San Juan Bautista surge, como uno de los personajes de este tiempo de adviento. Él trae una invitación que debe convertirse en una exigencia permanente: “Una voz grita en el desierto: preparen el camino del Señor allanen sus senderos” (cf.Mc.1,1-8). Una de las características de la espiritualidad de San Juan Bautista era: el de invitar siempre a todos a la conversión, y él mismo se ponía como ejemplo de que sí es posible la conversión. El bautista, reconoce que Jesús es la única autoridad en su vida y tiene que ser la única autoridad en la vida de los demás: “Yo les he bautizado con agua, pero él les bautizará con Espíritu Santo”.

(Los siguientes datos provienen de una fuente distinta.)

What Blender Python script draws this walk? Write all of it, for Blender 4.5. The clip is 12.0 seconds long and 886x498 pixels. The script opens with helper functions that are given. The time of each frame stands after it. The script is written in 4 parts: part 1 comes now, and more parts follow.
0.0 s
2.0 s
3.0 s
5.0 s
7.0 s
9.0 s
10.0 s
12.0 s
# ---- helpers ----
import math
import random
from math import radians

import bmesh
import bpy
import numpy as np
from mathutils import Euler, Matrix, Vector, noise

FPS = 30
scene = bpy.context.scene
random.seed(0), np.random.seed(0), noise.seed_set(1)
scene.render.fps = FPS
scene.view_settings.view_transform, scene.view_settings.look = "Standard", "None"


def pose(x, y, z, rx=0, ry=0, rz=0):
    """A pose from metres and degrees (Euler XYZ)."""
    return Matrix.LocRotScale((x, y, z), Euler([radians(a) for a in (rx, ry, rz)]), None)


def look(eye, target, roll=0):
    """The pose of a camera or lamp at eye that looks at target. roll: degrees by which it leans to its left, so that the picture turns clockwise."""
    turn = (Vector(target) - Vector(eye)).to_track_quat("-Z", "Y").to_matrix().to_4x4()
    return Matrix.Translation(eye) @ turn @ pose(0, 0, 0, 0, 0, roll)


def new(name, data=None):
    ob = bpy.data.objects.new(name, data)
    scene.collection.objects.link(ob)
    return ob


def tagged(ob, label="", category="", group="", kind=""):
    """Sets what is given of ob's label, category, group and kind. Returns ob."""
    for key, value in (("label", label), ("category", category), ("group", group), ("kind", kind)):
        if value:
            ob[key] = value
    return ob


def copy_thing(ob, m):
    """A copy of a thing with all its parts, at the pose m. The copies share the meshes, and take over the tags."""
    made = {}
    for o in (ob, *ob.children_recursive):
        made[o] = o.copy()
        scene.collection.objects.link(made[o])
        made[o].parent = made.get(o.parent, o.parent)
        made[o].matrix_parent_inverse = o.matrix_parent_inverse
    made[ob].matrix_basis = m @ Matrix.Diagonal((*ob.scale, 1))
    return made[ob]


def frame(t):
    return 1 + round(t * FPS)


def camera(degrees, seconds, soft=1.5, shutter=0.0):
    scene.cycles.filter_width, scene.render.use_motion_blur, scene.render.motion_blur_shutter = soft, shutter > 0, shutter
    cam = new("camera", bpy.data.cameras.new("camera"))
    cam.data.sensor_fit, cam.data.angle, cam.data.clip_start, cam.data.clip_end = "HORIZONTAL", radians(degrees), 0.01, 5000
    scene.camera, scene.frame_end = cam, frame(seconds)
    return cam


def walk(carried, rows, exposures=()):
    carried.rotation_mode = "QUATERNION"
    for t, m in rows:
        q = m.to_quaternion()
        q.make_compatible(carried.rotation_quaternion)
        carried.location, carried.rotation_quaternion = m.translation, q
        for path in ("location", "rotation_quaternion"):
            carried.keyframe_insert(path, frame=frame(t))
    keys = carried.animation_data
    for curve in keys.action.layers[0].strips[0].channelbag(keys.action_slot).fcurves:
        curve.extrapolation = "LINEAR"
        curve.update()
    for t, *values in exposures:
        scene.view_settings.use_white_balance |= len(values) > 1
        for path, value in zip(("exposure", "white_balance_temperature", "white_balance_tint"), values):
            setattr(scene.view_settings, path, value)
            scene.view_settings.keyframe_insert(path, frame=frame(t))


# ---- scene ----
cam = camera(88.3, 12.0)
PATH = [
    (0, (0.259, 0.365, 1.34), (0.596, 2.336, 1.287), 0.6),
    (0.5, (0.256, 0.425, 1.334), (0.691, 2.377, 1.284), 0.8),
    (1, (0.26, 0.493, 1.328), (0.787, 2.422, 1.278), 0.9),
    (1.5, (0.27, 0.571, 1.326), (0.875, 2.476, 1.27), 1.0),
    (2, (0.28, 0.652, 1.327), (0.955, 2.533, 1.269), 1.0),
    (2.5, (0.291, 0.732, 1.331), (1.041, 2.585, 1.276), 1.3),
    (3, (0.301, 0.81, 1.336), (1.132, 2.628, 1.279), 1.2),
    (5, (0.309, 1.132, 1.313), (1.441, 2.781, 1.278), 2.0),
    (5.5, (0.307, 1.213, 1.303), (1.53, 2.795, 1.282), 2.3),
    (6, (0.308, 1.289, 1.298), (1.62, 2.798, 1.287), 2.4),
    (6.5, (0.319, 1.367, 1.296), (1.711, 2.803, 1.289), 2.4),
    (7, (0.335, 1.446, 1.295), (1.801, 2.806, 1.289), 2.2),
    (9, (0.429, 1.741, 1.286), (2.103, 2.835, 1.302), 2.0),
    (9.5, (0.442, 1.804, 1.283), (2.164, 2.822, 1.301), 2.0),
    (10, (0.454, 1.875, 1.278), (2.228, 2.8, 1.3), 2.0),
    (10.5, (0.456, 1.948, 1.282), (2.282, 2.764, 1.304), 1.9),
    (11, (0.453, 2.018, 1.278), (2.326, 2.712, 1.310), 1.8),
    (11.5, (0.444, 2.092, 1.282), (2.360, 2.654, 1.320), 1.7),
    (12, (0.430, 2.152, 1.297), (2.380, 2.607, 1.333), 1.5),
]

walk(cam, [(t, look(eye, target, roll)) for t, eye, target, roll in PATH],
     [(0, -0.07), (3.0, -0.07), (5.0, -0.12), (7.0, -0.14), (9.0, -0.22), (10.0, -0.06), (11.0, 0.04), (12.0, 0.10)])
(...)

Conversión es un cambio profundo, radical y permanente de nuestra vida. Y esto es posible con la gracia de Dios, con Dios mismo. Es necesario: una apertura constante a él, una caridad fraterna con los demás, solidaridad para con los pobres, coherencia de vida, etc. Nos advertimos mutuamente de los peligros de toda conversión: la soberbia o testarudez, es la actitud de aquella persona que dice que no necesita corrección o conversión; la indiferencia, que me da todo igual, así me digan que cambie o no; hablar mal del otro, esto es como el pan de cada día, miro el defecto del otro y no mi propia miseria, uso igual mis labios para decir cosas malas (maldecir), en vez de lo contrario; dejarse influenciar negativamente, eso hace que mi vida esté al pendiente de cualquier ideología o filosofía que manipule mi fe, mi conciencia, mi vida misma; la falta de coherencia, de exigir a otros lo que no puedo vivir; etc.
¿Dejaré que Dios me cambie? ¿Seré humilde para que otros me corrijan y para reconocer que me equivoqué y que necesito de un cambio serio de mi vida?
Conversión, tarea de siempre. Con mi bendición.